Le cœur s’emballe, le temps s’arrête, on ne réfléchit plus et toute son attention est focalisée sur le moment présent. L’erreur technique est interdite, bien que la tremblote prenne le dessus. On est pris dans un autre univers, et la joie quand on regarde l’écran de son appareil photo nous bouleverse ! Avec la fatigue, il m’a fallu un petit temps pour bien réaliser ce qui venait d’arriver. Enfin j’y arrivais, après tout ce temps, et au-delà de mes espérances.

 

Il est 7h50, je décide de quitter l’affût et d’aller me coucher car à 12h00 je devais reprendre le travail. Une fois loin de l’affût, j’hurle, modestement, je libère cette joie coincée en moi qui ne demande qu’à sortir après la frustration de devoir rester silencieux dans cette tente pour éviter de déranger la faune. Je suis heureux, je rentre en marchant, en dansant ! Encore aujourd’hui, cet instant de bonheur m’a marqué, et je remercie la chance que j’ai eue pour tous les paramètres qu’il fallait réunir pour obtenir un résultat pareil.

 

Cet oiseau n’est pas si « rare », il l’est un peu plus dans les Yvelines. Sur la réserve de 28 hectares, c’est 3 couples que j’ai recensé lors de mes inventaires.

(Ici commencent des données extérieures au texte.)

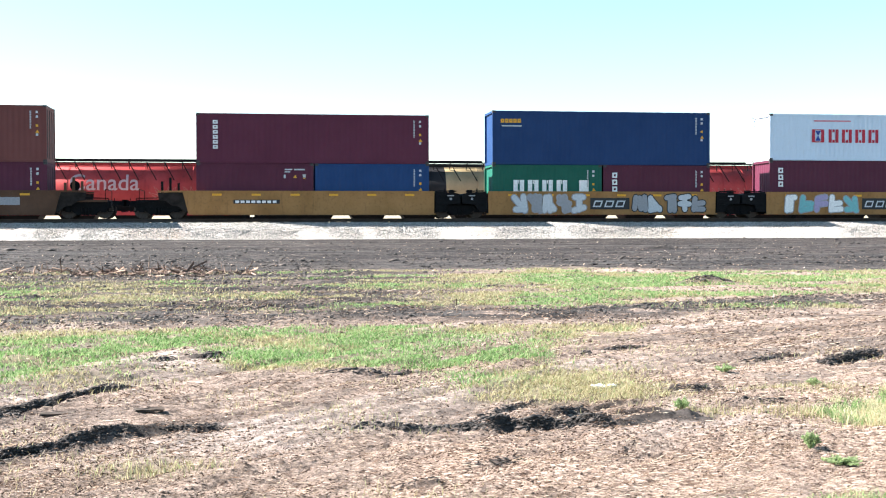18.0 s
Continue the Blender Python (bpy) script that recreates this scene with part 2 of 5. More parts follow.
def zones(x, y):
    """How much growing grass, black churned soil, dry litter and trodden pale dirt there is at a place, each 0 to 1."""
    w = (fractal(x, y * 1.6, 0.35, 3) - 0.5) * 3.0
    f = fractal(x, y, 1.3, 11)
    g = fractal(x * 0.45, y * 1.9, 0.9, 23)
    yy = y + w
    rim = 31.6 - 0.27 * np.clip(x - 8, 0, 99) + 0.55 * w + 1.5 * (f - 0.5)
    churn = np.interp(x, *CHURN)
    right = smooth(-1.0, 7.0, x)
    # far strip of grass: patchy where it meets the brown soil, fuller on the other side
    far = smooth(churn + 0.5, churn + 1.8, y + 0.4 * w) * (1 - smooth(rim - 1.0, rim + 0.4, y)) * (0.45 + 0.55 * right) * smooth(0.50 - 0.14 * right, 0.64 - 0.12 * right, g)
    lower = np.interp(x, *GRASS_FOOT)
    near = smooth(lower - 0.35, lower + 0.5, y + 0.5 * w + 0.8 * (f - 0.5)) * (1 - smooth(16.1, 16.9, y + 0.3 * w)) * (1 - smooth(4.9, 5.8, x)) * smooth(0.18, 0.40, f)
    near = near * (1 - 0.75 * smooth(1.0, 3.0, x) * smooth(0.53, 0.58, wheel_tracks(x, y, 2.4, 33)))
    patch = np.exp(-(((x - 2.6) / 0.85) ** 4 + ((y - 11.05) / 1.05) ** 4)) * smooth(0.26, 0.42, f)
    thin = np.exp(-(((x - 8.8) / 1.6) ** 2 + ((y - 19.1) / 0.35) ** 2)) * smooth(0.3, 0.45, f)
    side = np.exp(-(((x + 2.6) / 1.2) ** 2 + ((y - 12.2) / 0.8) ** 2)) * smooth(0.38, 0.5, f) * 0.7
    verge = smooth(6.15, 5.75, y - 0.42 * smooth(1.7, 2.5, x) + 0.5 * (f - 0.5)) * smooth(0.2, 1.4, x)
    left = np.exp(-(((x + 0.75) / 0.35) ** 2 + ((y - 7.8) / 0.35) ** 2)) * 0.6 + np.exp(-(((x + 0.6) / 0.5) ** 2 + ((y - 6.5) / 0.25) ** 2)) * 0.8
    grass = np.clip(np.maximum.reduce([far, near, patch, thin, side, verge, left]), 0, 1)
    # black soil: the worked strip by the ballast and a churned line in the field
    loam = smooth(rim - 0.6, rim + 0.9, y) * (1 - smooth(61.5, 63.0, y))
    line = band(y + 0.35 * w, churn - 1.0, churn + 0.9, 0.35) * (0.65 + 0.35 * smooth(0.42, 0.55, g)) * (1 - 0.6 * smooth(8, 13, x))
    line = line * smooth(0.26, 0.44, fractal(x * 0.35, y, 4.0, 49, 4))
    brown = smooth(churn, churn + 1.0, y) * (1 - smooth(rim, rim + 1, y)) * (1 - smooth(1, 8, x)) * (0.7 + 0.3 * smooth(0.42, 0.55, fractal(x * 0.3, y, 2.2, 46, 4)))
    _, dark = lips(x, y)
    # black wet mud and the shade of the lips' faces, both as soil colour
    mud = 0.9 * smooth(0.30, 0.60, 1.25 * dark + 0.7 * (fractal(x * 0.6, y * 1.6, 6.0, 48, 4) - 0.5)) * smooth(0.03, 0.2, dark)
    # shade of the tyre lines put into the soil colour, in long streaks
    track_shade = np.maximum(smooth(0.50, 0.56, wheel_tracks(x, y, 1.9, 36)), 0.9 * smooth(0.54, 0.60, wheel_tracks(x, y, 5.0, 34)))
    track_shade = track_shade * (1 - smooth(17, 21, y)) * (0.55 + 0.15 * smooth(3.5, 7, x)) * smooth(7.8, 9.0, y - 0.2 * x) * (0.4 + 0.9 * fractal(x, y, 0.6, 35, 2))
    for hx, hy, r, h in HEAPS:
        mud = np.maximum(mud, 0.8 * np.exp(-(((x - hx) / (1.7 * r)) ** 2 + ((y - hy) / (1.1 * r)) ** 2)) * smooth(0.3, 0.5, f))
    soil = np.clip(np.maximum.reduce([loam, line, brown, mud, 0.75 * track_shade]), 0, 1)
    grass = grass * (1 - 0.9 * np.clip(mud * 1.6, 0, 1)) * (1 - 0.5 * np.clip(line * 1.5, 0, 1))
    litter = smooth(0.35, 0.62, fractal(x, y, 0.8, 41)) * (1 - loam) * np.maximum(smooth(2.6, 4.2, x) * (1 - smooth(10.5, 13.5, y)), smooth(8.8, 7.9, y - 0.1 * x) * smooth(-0.8, 1.2, x))
    litter = np.clip(0.12 + 0.88 * litter, 0, 1) * (1 - 0.8 * mud)
    press = 0.85 * smooth(0.50, 0.62, wheel_tracks(x, y, 1.5, 39)) * (1 - smooth(14.5, 20, y)) * smooth(7.6, 8.8, y) * (1 - litter) * (1 - soil)
    return grass, soil, litter, press


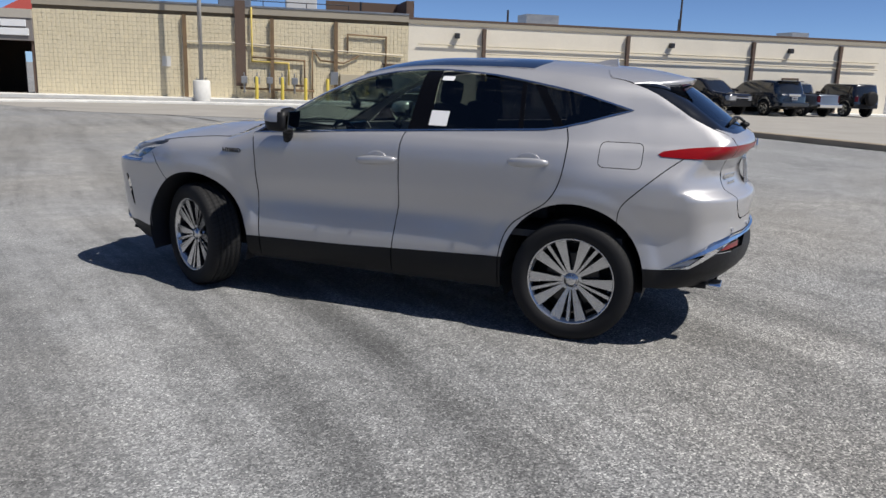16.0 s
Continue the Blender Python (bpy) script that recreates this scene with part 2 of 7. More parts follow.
def grass_material():
    m, n, l, p = material("mown_grass")
    v = coords(n, l, 1)
    big = noise_node(n, l, v, 0.25, 5)
    fine = noise_node(n, l, v, 30, 5, 0.8)
    c = mix(n, l, 'MIX', big, (0.055, 0.10, 0.018), (0.11, 0.155, 0.035))
    l.new(mix(n, l, 'MULTIPLY', 1.0, c, ramp(n, l, fine, [(0.25, 0.5), (0.75, 1.35)])), p.inputs["Base Color"])
    p.inputs["Roughness"].default_value = 0.9
    bump(n, l, p, fine, 0.8, 0.05)
    return m


def block_wall_material():
    """Tan split-face blocks, seen only from far."""
    m, n, l, p = material("tan_block")
    v = coords(n, l, 1)
    c = mix(n, l, 'MIX', noise_node(n, l, v, 0.7, 6), (0.62, 0.54, 0.37), (0.74, 0.66, 0.48))
    o = n.new("ShaderNodeObjectInfo")
    c = mix(n, l, 'MULTIPLY', 1.0, c, ramp(n, l, o.outputs["Random"], [(0, 0.95), (1, 1.05)]))
    l.new(mix(n, l, 'MULTIPLY', 1.0, c, ramp(n, l, noise_node(n, l, v, 9, 5), [(0.3, 0.85), (0.7, 1.08)])), p.inputs["Base Color"])
    p.inputs["Roughness"].default_value = 0.9
    bump(n, l, p, noise_node(n, l, v, 22, 4), 0.5, 0.02)
    return m


M["maroon"] = leaf_material("maroon_leaves", (0.026, 0.010, 0.014), (0.070, 0.023, 0.030))
M["green_leaf"] = leaf_material("green_leaves", (0.035, 0.08, 0.012), (0.115, 0.20, 0.032))
M["spring_leaf"] = leaf_material("spring_leaves", (0.14, 0.16, 0.07), (0.26, 0.27, 0.13))
M["hedge"] = leaf_material("hedge_leaves", (0.12, 0.145, 0.045), (0.24, 0.27, 0.08))
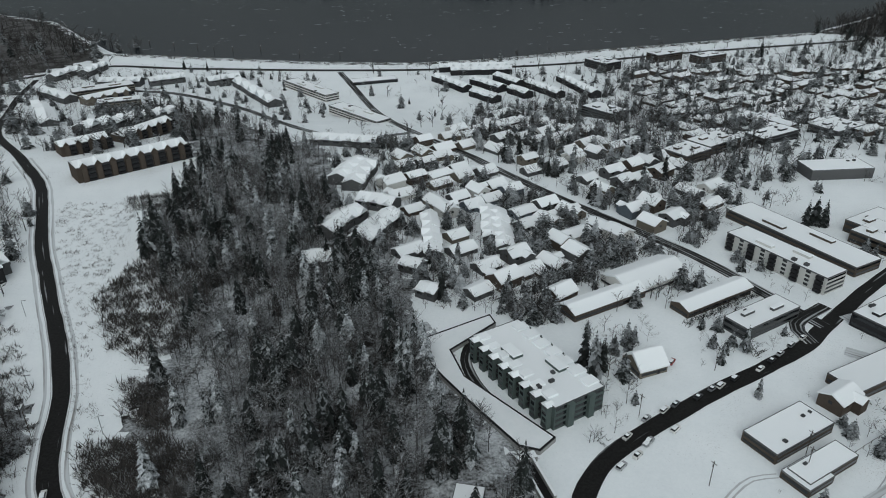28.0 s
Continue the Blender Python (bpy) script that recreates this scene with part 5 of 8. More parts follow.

Mais à cette période, ils étaient très peu cantonnés à un territoire, et à chaque fois, ils n’étaient plus là où je posais la tente en amont.  Mais je tenais vraiment à le photographier, pour sa beauté et l’intérêt que Emma, ma maître de stage, lui porte et pouvoir lui offrir un tirage pour son anniversaire. J’ai décidé de vous partager celle-ci de photo, ce n’est peut-être pas la plus belle de la série, mais ça donne une idée de l’ambiance, et le choix est compliqué et subjectif.

 

J’espère que cette courte histoire vous permettra de mieux appréhender la joie qu’on peut éprouver dans la photo animalière et que ça ne se limite pas à juste « de la photo ». Parfois, c’est profond.